> _Material provided_:
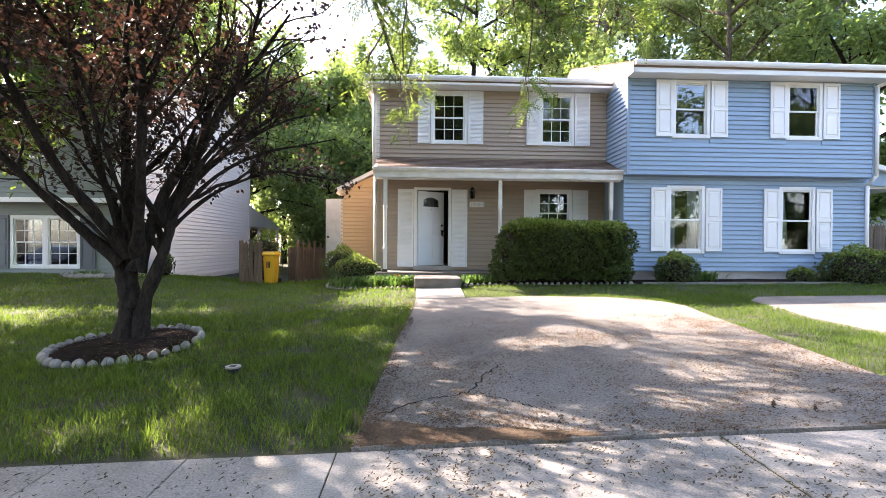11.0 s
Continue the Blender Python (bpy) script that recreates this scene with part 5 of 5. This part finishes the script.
# ---- houses further off ----
far1 = thing("house", (-24, 25, 0.3), "pale blue-grey sided house seen through leaves", "house")
fw = part("wall", pierced(-27.4, -19.8, 21.0, 21.2, -0.6, 5.6, [(-25.6, -24.5, 0.8, 2.5)]), PALE_BLUE, far1)
clad(fw, -27.4, -19.8, 21.0, 0.1, 5.5, [(-25.7, -24.4, 0.7, 2.6)], 0.16, PALE_BLUE)
# solid block behind the front wall; its near-black colour stands for unlit rooms
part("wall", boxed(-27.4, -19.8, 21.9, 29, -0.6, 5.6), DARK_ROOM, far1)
window(far1, -25.7, -24.4, 0.7, 2.6, 21.0, grid=(3, 2))
shutter(far1, -26.2, -25.73, 0.72, 2.58, 20.97, False, GREY_SHUTTER)["label"] = "dark grey shutter"
shutter(far1, -24.37, -23.9, 0.72, 2.58, 20.97, False, GREY_SHUTTER)["label"] = "dark grey shutter"
part("corner_board", boxed(-27.45, -27.25, 20.95, 21.05, -0.4, 5.5), WHITE, far1)
part("corner_board", boxed(-19.85, -19.7, 20.95, 21.05, 0.1, 5.5), WHITE, far1)
shingles(far1, -27.8, -19.5, 20.5, 5.55, 25, 7.2, rows=18)
shingles(far1, -27.8, -19.5, 29.5, 5.55, 25, 7.2, rows=18)
far4 = thing("house", (-36.5, 28, 0.0), "pale blue house with a jutting upper storey", "house")
fw = part("wall", pierced(-39.8, -33.6, 25.4, 25.6, -0.9, 2.5, [(-38.5, -36.7, 0.6, 2.0)]), PALE_BLUE, far4)
clad(fw, -39.8, -33.6, 25.4, -0.3, 2.5, [(-38.6, -36.6, 0.5, 2.1)], 0.16, PALE_BLUE)
window(far4, -38.6, -37.6, 0.5, 2.1, 25.4)
window(far4, -37.6, -36.6, 0.5, 2.1, 25.4)
shutter(far4, -39.1, -38.63, 0.52, 2.08, 25.37)
fu = part("wall", boxed(-39.9, -33.5, 25.0, 32, 2.5, 5.2), PALE_BLUE, far4)
clad(fu, -39.9, -33.5, 24.99, 2.5, 5.2, [], 0.16, PALE_BLUE)
# near-black block as the shade of the rooms behind the lower windows
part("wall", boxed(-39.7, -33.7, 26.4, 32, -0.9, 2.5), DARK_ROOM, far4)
shingles(far4, -40.1, -33.2, 24.5, 5.2, 28.6, 6.8, rows=16)
shingles(far4, -40.1, -33.2, 32.6, 5.2, 28.6, 6.8, rows=16)
far2 = thing("house", (-50, 28, 0.0), "long cream house with a red brick band", "house")
part("wall", boxed(-66, -40.3, 25, 33, -1.2, 5.2), OLD_WHITE, far2, "cream rendered wall")
part("brick_band", boxed(-66.02, -40.28, 24.97, 33, 1.7, 2.5), BRICK_RED, far2, "red brick band")
part("garage_door", boxed(-49, -43.5, 24.9, 24.98, -0.9, 1.2), WHITE, far2)
shingles(far2, -66.4, -40.0, 24.4, 5.2, 29, 7.0, rows=16)
shingles(far2, -66.4, -40.0, 33.6, 5.2, 29, 7.0, rows=16)
far3 = thing("house", (18, 26, 0.8), "grey-sided house beyond the fence", "house")
f3 = part("wall", boxed(15.0, 22, 24, 32, 0, 5.6), GREY_SIDING, far3)
clad(f3, 15.0, 22, 23.985, 0.8, 5.5, [], 0.16, GREY_SIDING)
shingles(far3, 14.6, 22.4, 23.5, 5.6, 28, 7.2, rows=16)
shingles(far3, 14.6, 22.4, 32.5, 5.6, 28, 7.2, rows=16)

# ---- driveway cracks, litter and grass ----


def crack(pts, w, label):
    path = smooth_path(pts, 40)
    rng3 = np.random.default_rng(len(pts) * 7)
    bm = bmesh.new()
    row = []
    for i, p in enumerate(path):
        d = unit(path[min(i + 1, 39)] - path[max(i - 1, 0)])
        nrm_ = np.array([-d[1], d[0]])
        j = rng3.normal() * 0.02
        ww = w * (0.4 + rng3.random()) * min(1, (39 - i) / 6 + 0.1)
        a, b = p + nrm_ * (ww + j), p - nrm_ * (ww - j)
        row.append((bm.verts.new((a[0], a[1], G(*a) + 0.0245)), bm.verts.new((b[0], b[1], G(*b) + 0.0245))))
    for a, b in zip(row, row[1:]):
        bm.faces.new((a[0], a[1], b[1], b[0]))
    return solo("driveway_crack", bm, CRACK, label, "crack", kind="structure")


crack([(-4.5, 8.02), (-4.1, 8.3), (-3.75, 8.42), (-3.55, 8.85), (-3.38, 9.15), (-3.15, 9.3)], 0.009, "dark crack across the asphalt driveway")
crack([(-3.75, 8.42), (-3.45, 8.25), (-3.2, 8.0)], 0.007, "dark crack across the asphalt driveway")
crack([(-1.45, 7.85), (-1.2, 8.05), (-1.0, 8.1), (-0.8, 8.05)], 0.013, "dark crack in broken asphalt")
crack([(-1.2, 7.75), (-0.95, 7.95), (-0.75, 8.12), (-0.55, 8.2)], 0.010, "dark crack in broken asphalt")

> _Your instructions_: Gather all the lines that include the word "with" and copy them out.

> _Solution below_:
Continue the Blender Python (bpy) script that recreates this scene with part 5 of 5. This part finishes the script.
far4 = thing("house", (-36.5, 28, 0.0), "pale blue house with a jutting upper storey", "house")
far2 = thing("house", (-50, 28, 0.0), "long cream house with a red brick band", "house")